The brocaded walls of my historic room in the hotel’s old wing were littered with representations of ladies on pink satin settees in wonderful sitting rooms enclosed by those ubiquitous accessories of Moorish architecture and pleasure in general, wooden moucharaby lattice screens. Arches opened onto lush gardens. I could have done with a little settee myself a few hours later at the souk in Aswan, while looking at scarves and capes and djellabas, my head swimming from the variety to which my relentlessly kind merchant subjected me. This is, of course, what is meant to happen. One is not there, as in a mall, merely to get what one needs. One is there to engage in a personal relation with a fellow human being. And once you engage in it, you cannot go off thinking the one next door is better. In a souk, destiny draws you to the merchant who has the slightly lesser shawl, or the slightly more expensive one. No matter: destiny draws you there and there you stay, settee or not, and usually, especially if you don’t find exactly what you require, you will emerge with several things you definitely did not need, and a vague sense of fatigue and disappointment and duty done that a cup of tea will set to rights. That is how a souk works. The next day you return to look for the scarf or tablecloth you didn’t see the first time around, but which the drawn-out shopping spree of the day before has washed your eyes to appreciate.

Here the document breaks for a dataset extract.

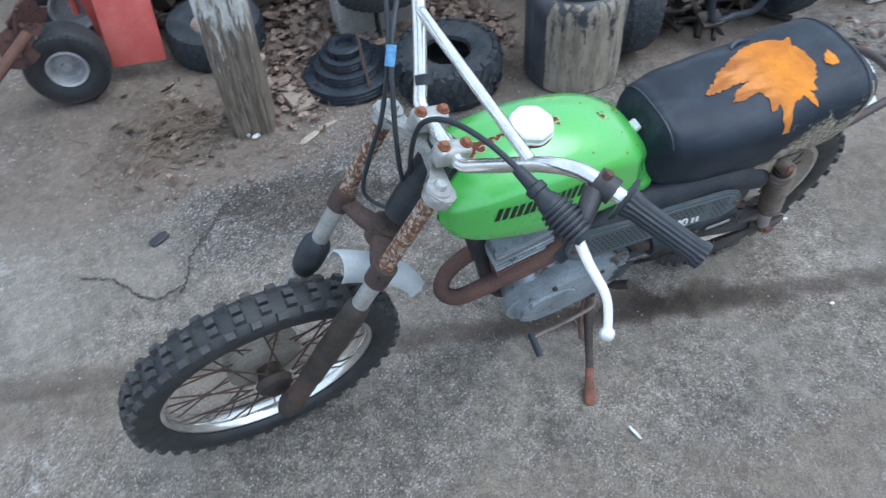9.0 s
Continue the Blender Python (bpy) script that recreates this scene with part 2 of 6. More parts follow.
WHITE_RIM = surface("chalky_white_rim_paint", (0.70, 0.72, 0.73), (0.57, 0.59, 0.61), 10, 0.55, 0, 0.15, 180, grain=0.1, stain=(0.26, 0.22, 0.18), cover=0.45, stain_scale=26, edge=0.06)
WHEEL_DISC = surface("flaking_grey_wheel_disc", (0.60, 0.61, 0.61), (0.38, 0.38, 0.37), 26, 0.6, 0.1, 0.3, 180, grain=0.2, stain=(0.16, 0.14, 0.125), cover=0.50, stain_scale=34, edge=0.05, second=(0.30, 0.29, 0.28), second_cover=0.5, second_scale=14)
TAN_RIM = surface("rust_stained_tan_rim", (0.24, 0.20, 0.155), (0.13, 0.09, 0.068), 14, 0.8, 0, 0.3, 180, grain=0.2, stain=(0.075, 0.042, 0.030), cover=0.52, stain_scale=26)
GREY_RIM = surface("grey_painted_rim", (0.36, 0.365, 0.37), (0.27, 0.27, 0.27), 20, 0.6, 0.1, 0.2, 180, stain=(0.17, 0.13, 0.10), cover=0.2, stain_scale=90)
ORANGE = surface("scuffed_orange_plastic", (0.56, 0.075, 0.03), (0.44, 0.055, 0.024), 9, 0.45, 0, 0.15, 160, grain=0.1, stain=(0.20, 0.07, 0.04), cover=0.22, stain_scale=20, edge=0.1)
FADED_RED = surface("faded_pinkish_red_plastic", (0.64, 0.19, 0.17), (0.72, 0.32, 0.28), 8, 0.6, 0, 0.15, 160, grain=0.1, stain=(0.34, 0.16, 0.13), cover=0.2, stain_scale=14, edge=0.16)
RED_PAINT = surface("weathered_red_paint", (0.34, 0.050, 0.040), (0.42, 0.10, 0.08), 6, 0.6, 0, 0.2, 160, grain=0.12, stain=(0.15, 0.07, 0.05), cover=0.25, stain_scale=12)
YELLOW = surface("faded_yellow_label", (0.72, 0.52, 0.04), (0.55, 0.38, 0.05), 14, 0.6, 0, 0.1)
AMBER = surface("amber_fuel_tank_plastic", (0.36, 0.185, 0.04), (0.20, 0.10, 0.03), 12, 0.45, 0, 0.1)
DARK_PLASTIC = surface("dusty_dark_plastic", (0.022, 0.023, 0.026), (0.042, 0.042, 0.044), 14, 0.55, 0, 0.25, 200, grain=0.2, stain=(0.11, 0.10, 0.085), cover=0.28, stain_scale=22, edge=0.16)
ENGINE_BLACK = surface("glossy_black_shroud", (0.010, 0.012, 0.016), (0.022, 0.023, 0.027), 16, 0.38, 0, 0.25, 200, grain=0.2, stain=(0.085, 0.08, 0.072), cover=0.38, stain_scale=36, edge=0.1)
HOUSING = surface("grey_blue_housing", (0.07, 0.078, 0.09), (0.05, 0.055, 0.062), 12, 0.5, 0, 0.2, 200, stain=(0.15, 0.13, 0.11), cover=0.28, stain_scale=16, edge=0.14)
SPRING = surface("golden_spring_paint", (0.42, 0.325, 0.18), (0.27, 0.20, 0.11), 20, 0.5, 0.2, 0.15, stain=(0.12, 0.08, 0.05), cover=0.3, stain_scale=60)
QUADTUBE = surface("blue_grey_tube_paint", (0.028, 0.034, 0.045), (0.020, 0.023, 0.028), 14, 0.5, 0.1, 0.2, 200, stain=(0.12, 0.08, 0.06), cover=0.36, stain_scale=18)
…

In the Moorish dining room of the Cataract, called 1902 for the year it was inaugurated, a waif in a white dress with a zigzag hem and bare legs sang “Strangers in the Night” to a backing track coming out of a karaoke machine, whose knobs she fiddled with between songs. Studying the menu, I didn’t know whether to have the fish just so I could have rice in a little pyramid with its top sliced off, or the lamb just so I could have the okra. Some childhood twinge made me yearn for a plate of rice and okra like my grandmother’s cooks so regularly produced in our house in Alexandria, where I was born. The menu listed a dish dedicated to Lord Mountbatten, tender veal cubes for Princess Diana, and a fish named after Princess Feryal.
Ahmed, the guide who came to escort me to the boat the next day, said I was the first person he’d ever met who didn’t think the light show at Philae the most thrilling thing ever. It made me feel jaded. But I had started traveling through Egypt while still in my mother’s belly, and my father had driven through the night on the desert road from Cairo to greet my arrival in Alexandria, so I felt I had some excuse.
We drove all the way down the corniche, past dozens of boats: the Nile Beauty, Nile Romance, Nile Odyssey, Nile Legend, Nile Ruby, and a number of King Tuts—I, II, and III. Finally we stopped at what seemed like the end of the more crowded docks before the biggest boat of them all, a vast hull with darkened windows. It became clear that we had to go through its belly—through a grandiose lobby with flowery silk damask on the walls and a few windows of glittery gold and diamond jewelry—to reach the Sudan. We passed through another boat, this one more modest. Beyond it, quietly pretty in the most moving way, was the Sudan. It was the perfect ship, the ship I’d dreamed of, on two tiers with 23 cabins and five suites, overlooking wide generous decks equipped with tables and wicker chairs from which to admire the slow-moving scenery. On the top deck one could recline on comfortable chaise longues. This yacht, whose engine is more than 100 years old, had belonged to King Fouad, and in my cabin, which had large curved windows gazing out on the Nile, a faded wedding portrait of King Farouk (who succeeded his father in the 1930’s) and his bride hung over the bed.
The dining room was wood-paneled, and its low ceilings reminded me of Harry’s Bar in Venice, with matching low tables and chairs. The tables were set with white Flanders-cotton tablecloths, and every day different arrangements of fresh flowers, such as pink gladiolus or yellow daisies, made their appearance. The meals consisted of simple and delicious Egyptian-Continental dishes: meatballs or shawarma kebabs with rice and baked cauliflower, for instance, or baby okra in tomato sauce, and homey desserts such as mahallabiyya pudding. The waiters wore stately maroon or navy djellabas with white arabesques down the middle, a wide sash at the waist, and a red tarboosh (as the fez is called in Egypt).